:: BRIEF ::
Copy out the material below in full, but not its images.

:: INFORMATION SHOWN ::
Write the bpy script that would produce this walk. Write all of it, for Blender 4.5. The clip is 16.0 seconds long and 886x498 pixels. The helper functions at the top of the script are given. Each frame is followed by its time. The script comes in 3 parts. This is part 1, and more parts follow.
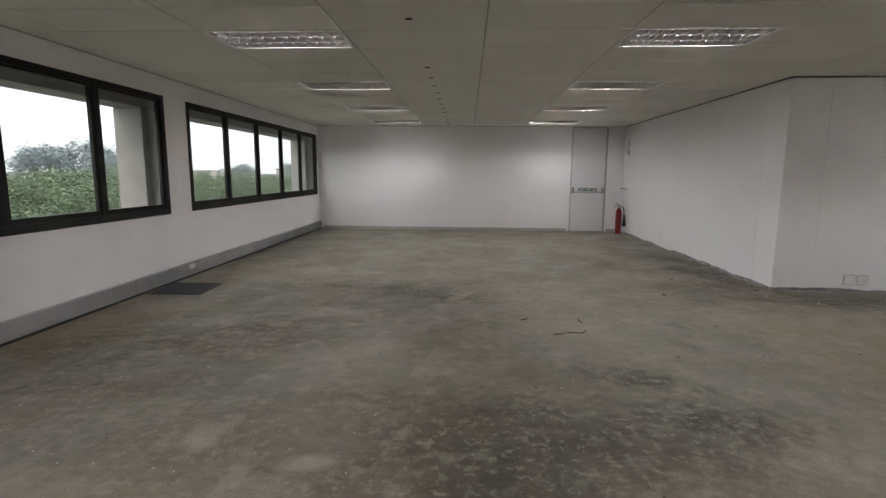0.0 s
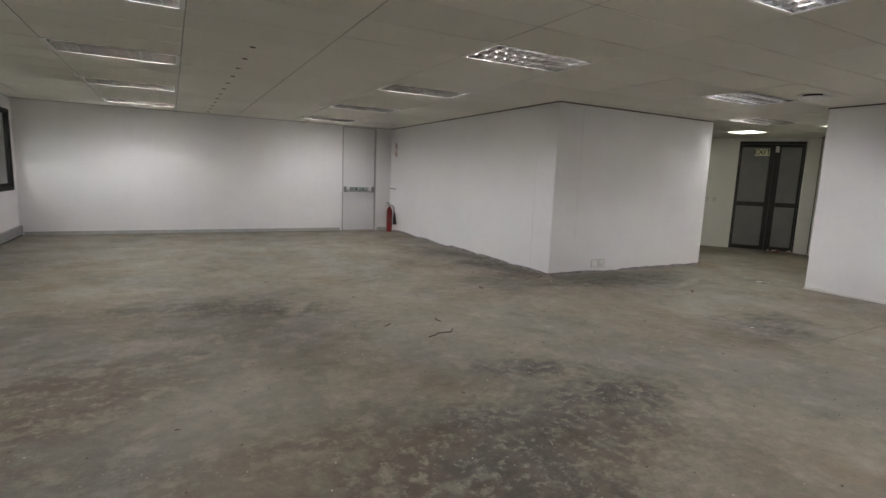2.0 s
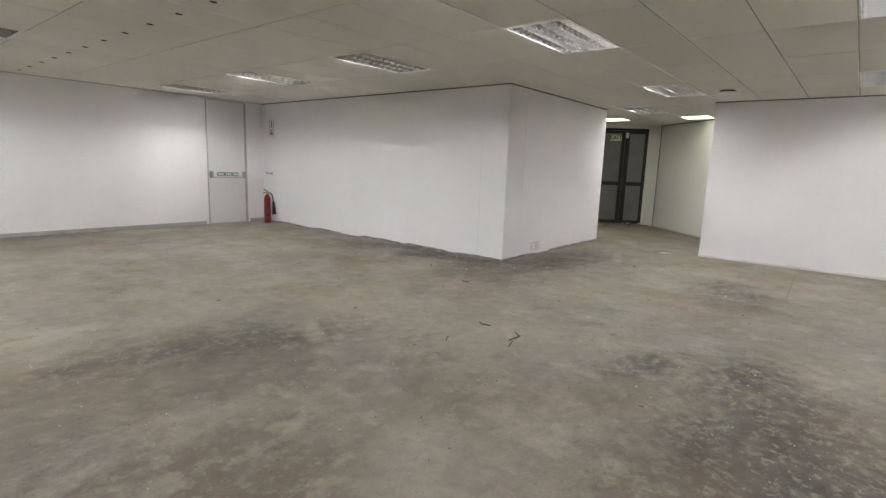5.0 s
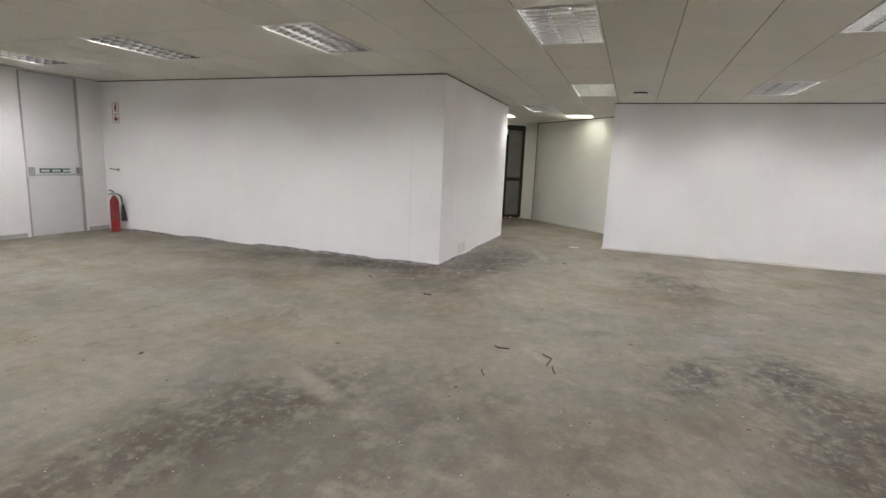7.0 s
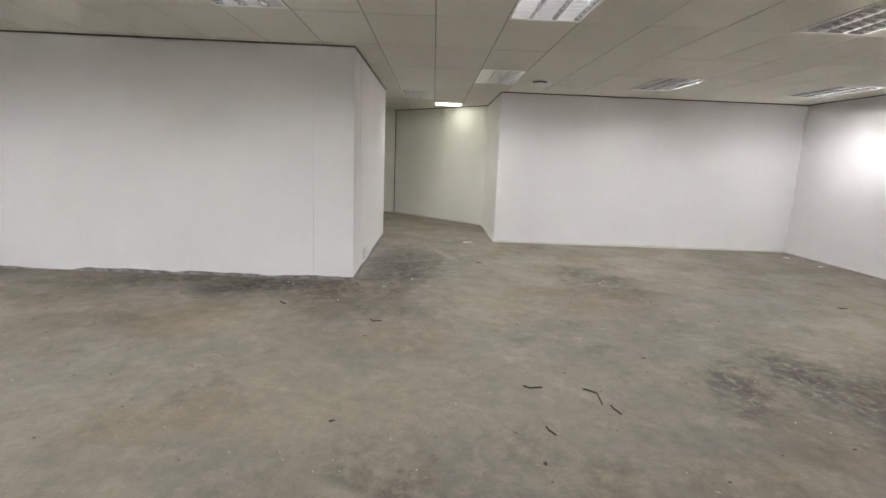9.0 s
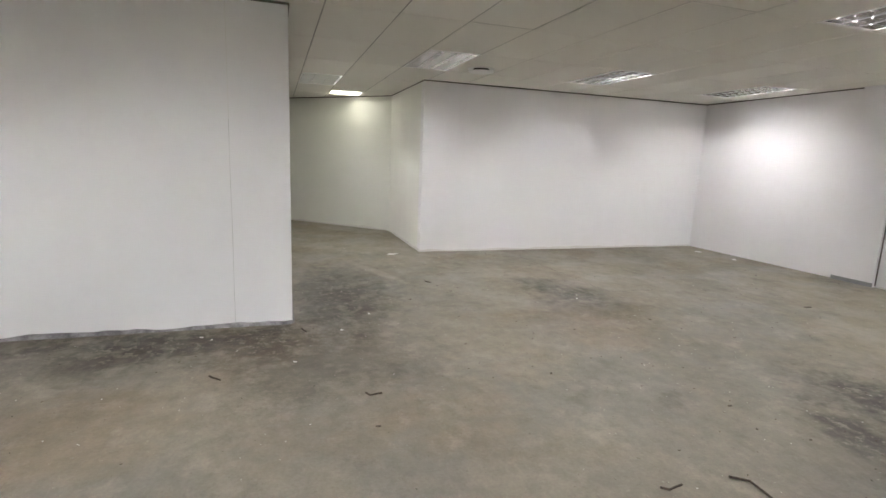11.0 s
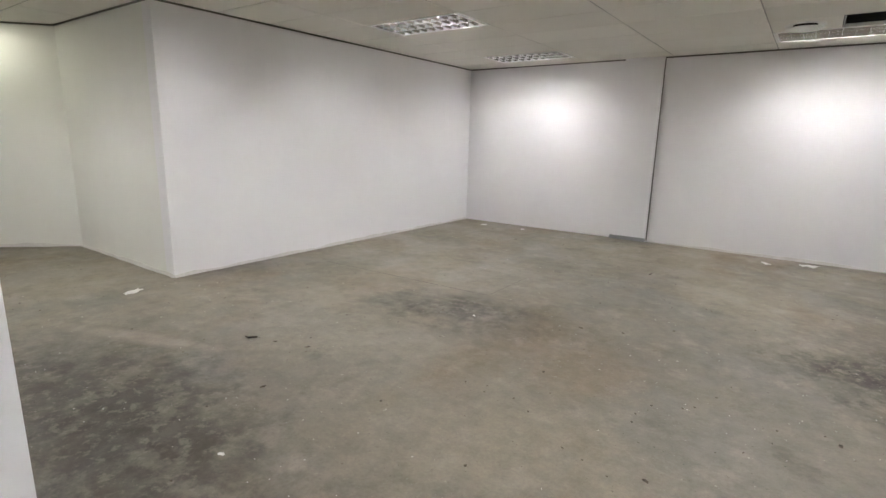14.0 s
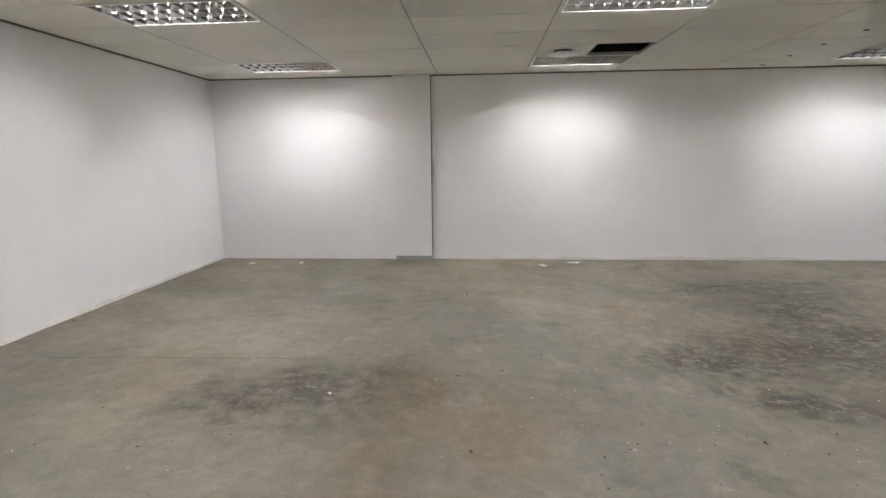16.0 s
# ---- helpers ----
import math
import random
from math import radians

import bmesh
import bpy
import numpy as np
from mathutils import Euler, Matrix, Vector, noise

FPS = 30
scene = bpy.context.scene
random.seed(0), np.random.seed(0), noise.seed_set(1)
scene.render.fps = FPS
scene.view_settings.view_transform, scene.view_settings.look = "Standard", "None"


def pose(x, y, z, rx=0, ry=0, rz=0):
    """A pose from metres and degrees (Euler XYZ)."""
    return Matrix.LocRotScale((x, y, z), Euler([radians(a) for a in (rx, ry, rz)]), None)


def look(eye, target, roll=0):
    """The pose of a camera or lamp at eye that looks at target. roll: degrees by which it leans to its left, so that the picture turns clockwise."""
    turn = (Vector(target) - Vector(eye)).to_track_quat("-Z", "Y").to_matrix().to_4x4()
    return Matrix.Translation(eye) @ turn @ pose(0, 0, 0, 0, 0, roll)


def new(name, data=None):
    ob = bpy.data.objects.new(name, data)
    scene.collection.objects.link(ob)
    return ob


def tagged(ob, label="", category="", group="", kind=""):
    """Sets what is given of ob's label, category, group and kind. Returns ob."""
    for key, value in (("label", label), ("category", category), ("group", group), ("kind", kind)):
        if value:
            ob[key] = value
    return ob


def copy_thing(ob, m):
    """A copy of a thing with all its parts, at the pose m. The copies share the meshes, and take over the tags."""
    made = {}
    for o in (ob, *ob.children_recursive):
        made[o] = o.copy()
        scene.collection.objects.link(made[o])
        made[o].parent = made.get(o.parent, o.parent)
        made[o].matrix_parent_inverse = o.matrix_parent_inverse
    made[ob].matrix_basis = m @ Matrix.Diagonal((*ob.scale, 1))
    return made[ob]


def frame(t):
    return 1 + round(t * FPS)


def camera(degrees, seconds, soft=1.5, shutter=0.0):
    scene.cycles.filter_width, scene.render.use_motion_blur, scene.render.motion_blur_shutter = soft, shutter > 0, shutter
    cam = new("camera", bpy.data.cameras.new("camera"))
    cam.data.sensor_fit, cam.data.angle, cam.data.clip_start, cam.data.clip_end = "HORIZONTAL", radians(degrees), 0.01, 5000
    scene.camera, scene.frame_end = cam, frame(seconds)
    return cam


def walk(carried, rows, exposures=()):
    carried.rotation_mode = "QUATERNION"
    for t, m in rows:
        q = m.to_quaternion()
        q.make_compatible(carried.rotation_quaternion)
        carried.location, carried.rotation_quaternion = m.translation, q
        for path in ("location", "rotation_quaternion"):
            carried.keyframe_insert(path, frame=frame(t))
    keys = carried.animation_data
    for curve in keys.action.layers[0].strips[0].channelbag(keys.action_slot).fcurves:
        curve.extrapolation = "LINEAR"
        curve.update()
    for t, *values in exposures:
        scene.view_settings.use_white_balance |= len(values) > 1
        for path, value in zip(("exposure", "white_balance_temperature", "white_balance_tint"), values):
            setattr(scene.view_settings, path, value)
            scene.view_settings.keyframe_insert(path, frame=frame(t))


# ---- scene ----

:: RESPONSE ::
Write the bpy script that would produce this walk. Write all of it, for Blender 4.5. The clip is 16.0 seconds long and 886x498 pixels. The helper functions at the top of the script are given. Each frame is followed by its time. The script comes in 3 parts. This is part 1, and more parts follow.
0.0 s
2.0 s
5.0 s
7.0 s
9.0 s
11.0 s
14.0 s
16.0 s
# ---- helpers ----
import math
import random
from math import radians

import bmesh
import bpy
import numpy as np
from mathutils import Euler, Matrix, Vector, noise

FPS = 30
scene = bpy.context.scene
random.seed(0), np.random.seed(0), noise.seed_set(1)
scene.render.fps = FPS
scene.view_settings.view_transform, scene.view_settings.look = "Standard", "None"


def pose(x, y, z, rx=0, ry=0, rz=0):
    """A pose from metres and degrees (Euler XYZ)."""
    return Matrix.LocRotScale((x, y, z), Euler([radians(a) for a in (rx, ry, rz)]), None)


def look(eye, target, roll=0):
    """The pose of a camera or lamp at eye that looks at target. roll: degrees by which it leans to its left, so that the picture turns clockwise."""
    turn = (Vector(target) - Vector(eye)).to_track_quat("-Z", "Y").to_matrix().to_4x4()
    return Matrix.Translation(eye) @ turn @ pose(0, 0, 0, 0, 0, roll)


def new(name, data=None):
    ob = bpy.data.objects.new(name, data)
    scene.collection.objects.link(ob)
    return ob


def tagged(ob, label="", category="", group="", kind=""):
    """Sets what is given of ob's label, category, group and kind. Returns ob."""
    for key, value in (("label", label), ("category", category), ("group", group), ("kind", kind)):
        if value:
            ob[key] = value
    return ob


def copy_thing(ob, m):
    """A copy of a thing with all its parts, at the pose m. The copies share the meshes, and take over the tags."""
    made = {}
    for o in (ob, *ob.children_recursive):
        made[o] = o.copy()
        scene.collection.objects.link(made[o])
        made[o].parent = made.get(o.parent, o.parent)
        made[o].matrix_parent_inverse = o.matrix_parent_inverse
    made[ob].matrix_basis = m @ Matrix.Diagonal((*ob.scale, 1))
    return made[ob]


def frame(t):
    return 1 + round(t * FPS)


def camera(degrees, seconds, soft=1.5, shutter=0.0):
    scene.cycles.filter_width, scene.render.use_motion_blur, scene.render.motion_blur_shutter = soft, shutter > 0, shutter
    cam = new("camera", bpy.data.cameras.new("camera"))
    cam.data.sensor_fit, cam.data.angle, cam.data.clip_start, cam.data.clip_end = "HORIZONTAL", radians(degrees), 0.01, 5000
    scene.camera, scene.frame_end = cam, frame(seconds)
    return cam


def walk(carried, rows, exposures=()):
    carried.rotation_mode = "QUATERNION"
    for t, m in rows:
        q = m.to_quaternion()
        q.make_compatible(carried.rotation_quaternion)
        carried.location, carried.rotation_quaternion = m.translation, q
        for path in ("location", "rotation_quaternion"):
            carried.keyframe_insert(path, frame=frame(t))
    keys = carried.animation_data
    for curve in keys.action.layers[0].strips[0].channelbag(keys.action_slot).fcurves:
        curve.extrapolation = "LINEAR"
        curve.update()
    for t, *values in exposures:
        scene.view_settings.use_white_balance |= len(values) > 1
        for path, value in zip(("exposure", "white_balance_temperature", "white_balance_tint"), values):
            setattr(scene.view_settings, path, value)
            scene.view_settings.keyframe_insert(path, frame=frame(t))


# ---- scene ----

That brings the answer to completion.